Le grand moment du mélodrame se situe après 1794, et même après 1800, sous le Consulat et l’Empire. C’est que, dans sa forme la plus aboutie, le mélodrame n’est pas seulement lié à la Révolution: il est marqué par le régicide et la mort de Louis XVI. On peut voir en lui une réécriture fantasmatique de l’histoire qui nie le parricide en replaçant dans ses droits le père déchu ou martyrisé. Le mélodrame est en tout cas chez Pixérécourt l’histoire d’une restauration, d’un retour à l’ordre naturel.
Dès 1793-1794, le théâtre de Molière, dit théâtre des Sans-Culottes, va jouer les mélodrames de Loaisel de Tréogate, Le Château du diable (1792) ou La Forêt périlleuse (1797). Après quoi ce sont toutes les scènes du Boulevard du crime qui abriteront les mélodrames, et tout particulièrement la Gaîté, théâtre attitré de Pixérécourt. Un des traits frappants est sans doute le succès du mélodrame dans toutes les couches de la société; Guilbert de Pixérécourt est, parmi les hommes de théâtre, non le plus illustre mais le plus populaire. En 1800, mille cinq cents représentations seront données de Coelina , tant à Paris qu’en province, car le mélodrame s’étend à toute la France; en 1803, il y aura mille trois cent trente représentations de Tékéli ; et même en 1830, quand la vogue du mélodrame commence à passer, le Latude du même Pixérécourt connaît encore plus de mille représentations. C’est que le mélodrame est un théâtre pour tous. Certes, il est d’abord fait pour «cet être réel, palpable, animé, passablement dramatique et cependant jusqu’à nous tout à fait oublié par les metteurs en œuvre de la scène qui s’appelle le peuple» (Nodier). Mais aucun spectacle au XIXe siècle ne saurait réussir sans la présence du public riche. Or, si le petit peuple s’installe au «paradis» dès le Directoire, la bonne société – ou plus exactement la «nouvelle société» – occupe les places chères. En 1810, La Gazette de France parle de «la vogue constante qui pousse à nos théâtres secondaires les meilleures compagnies». La Citerne de Pixérécourt voit «le merveilleux de la chaussée d’Antin lutter dans la foule avec le rustique habitant du faubourg Saint-Antoine». Du Directoire à la Restauration, la bourgeoisie petite et grande va se donner à elle-même le spectacle qu’elle procure au peuple. On le voit, s’il est une forme de théâtre qui obtient l’unanimité des classes sociales, c’est bien le mélodrame.

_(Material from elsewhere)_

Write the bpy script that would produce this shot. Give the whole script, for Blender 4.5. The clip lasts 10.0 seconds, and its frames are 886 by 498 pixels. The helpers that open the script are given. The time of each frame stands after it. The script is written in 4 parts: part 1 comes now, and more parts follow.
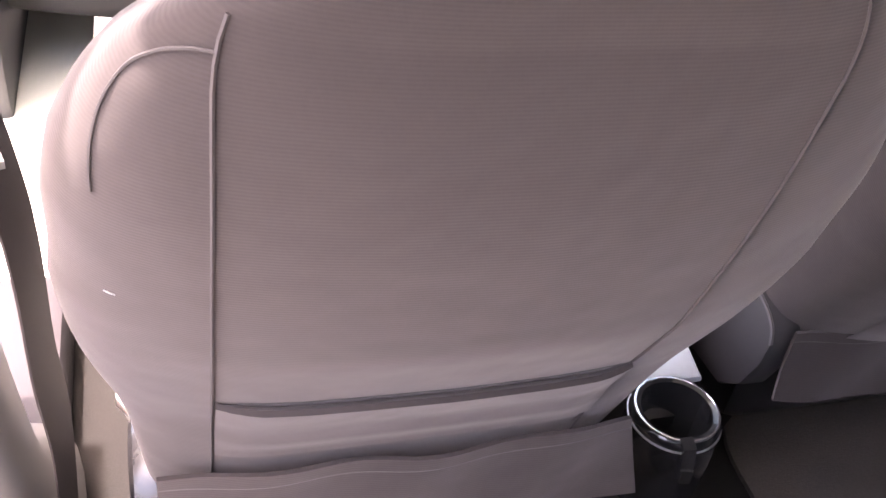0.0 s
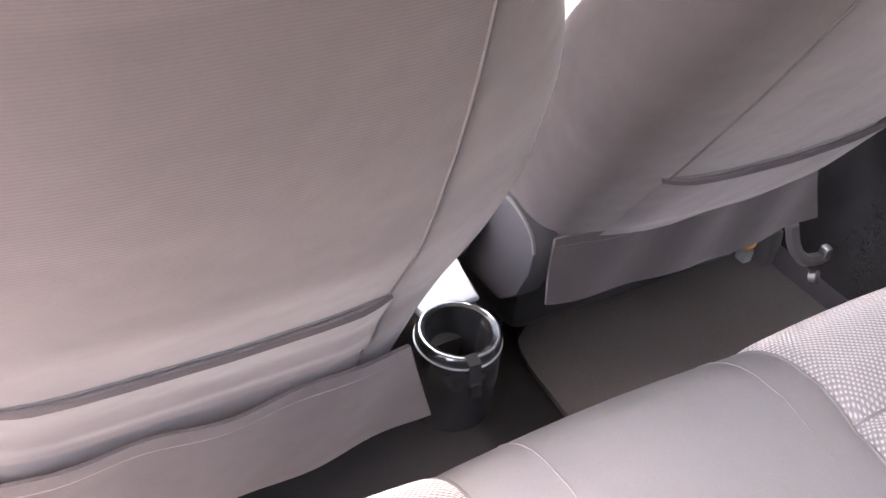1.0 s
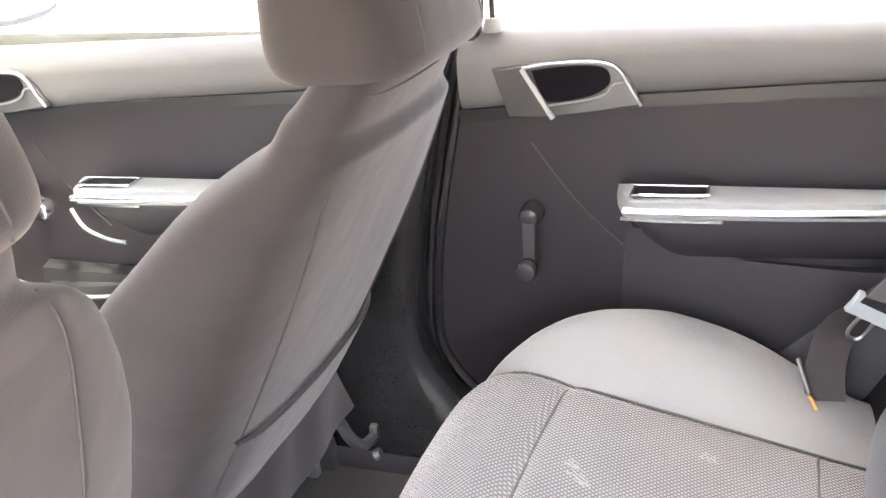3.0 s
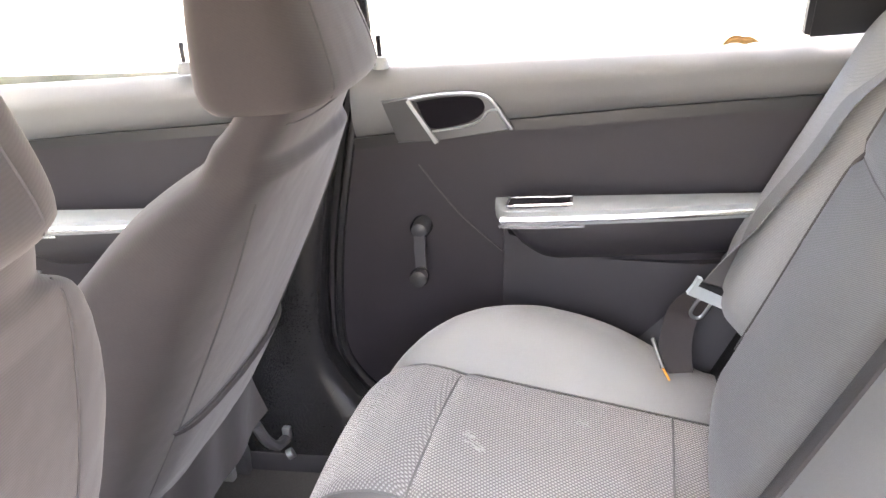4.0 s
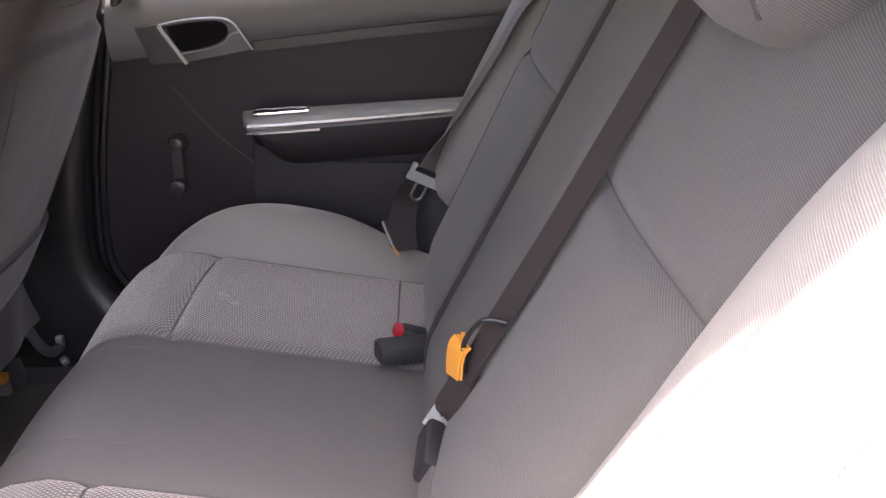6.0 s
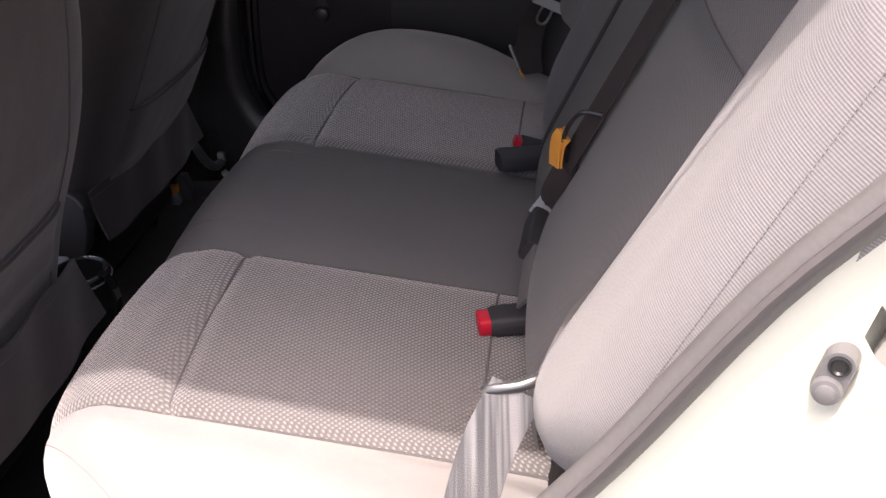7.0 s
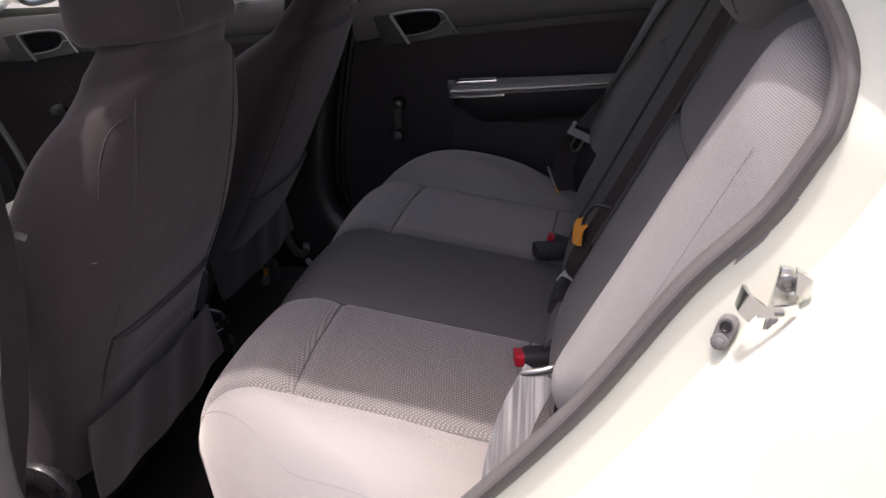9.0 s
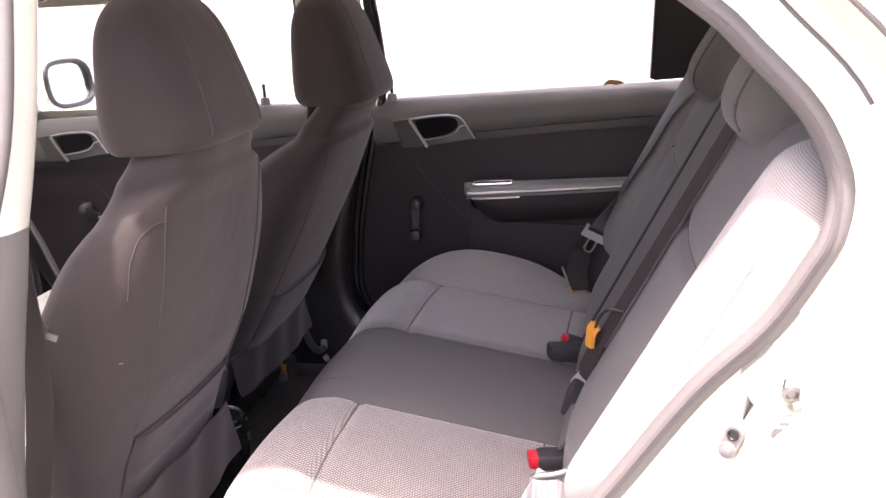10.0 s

2. Structures et langages du mélodrame
Dans le spectacle qu’offre le mélodrame, les conflits sont résorbés et comme phagocytés: il n’y a pas de véritable problème politique, moral ou social, et tout le monde adopte en définitive un système des valeurs identiques: le Traître se nomme lui-même «scélérat» et «coquin». Aucune transgression morale ou sexuelle; et, au cas où l’auteur aurait la tentation de mettre en scène une quelconque transgression, il serait vite rappelé à l’ordre par la censure. En réalité, le mal est toujours le fait du Traître; c’est sa perversité qui produit les désastres à quoi s’ajoutent, parce que le spectaculaire est la règle, les catastrophes naturelles: orages, incendies, tremblements de terre, tempêtes, voire raz-de-marée ou éruptions volcaniques. Le mal dû aux égarements de la nature se combine ainsi avec celui qui naît de la perversité du méchant. Pris en tenailles, entre l’un et l’autre, le mal historique et l’injustice sociale ne trouvent pas leur place. Enfin, le mal dont le Traître est la cause se voit nécessairement désamorcé et racheté par le héros aidé de la divine Providence.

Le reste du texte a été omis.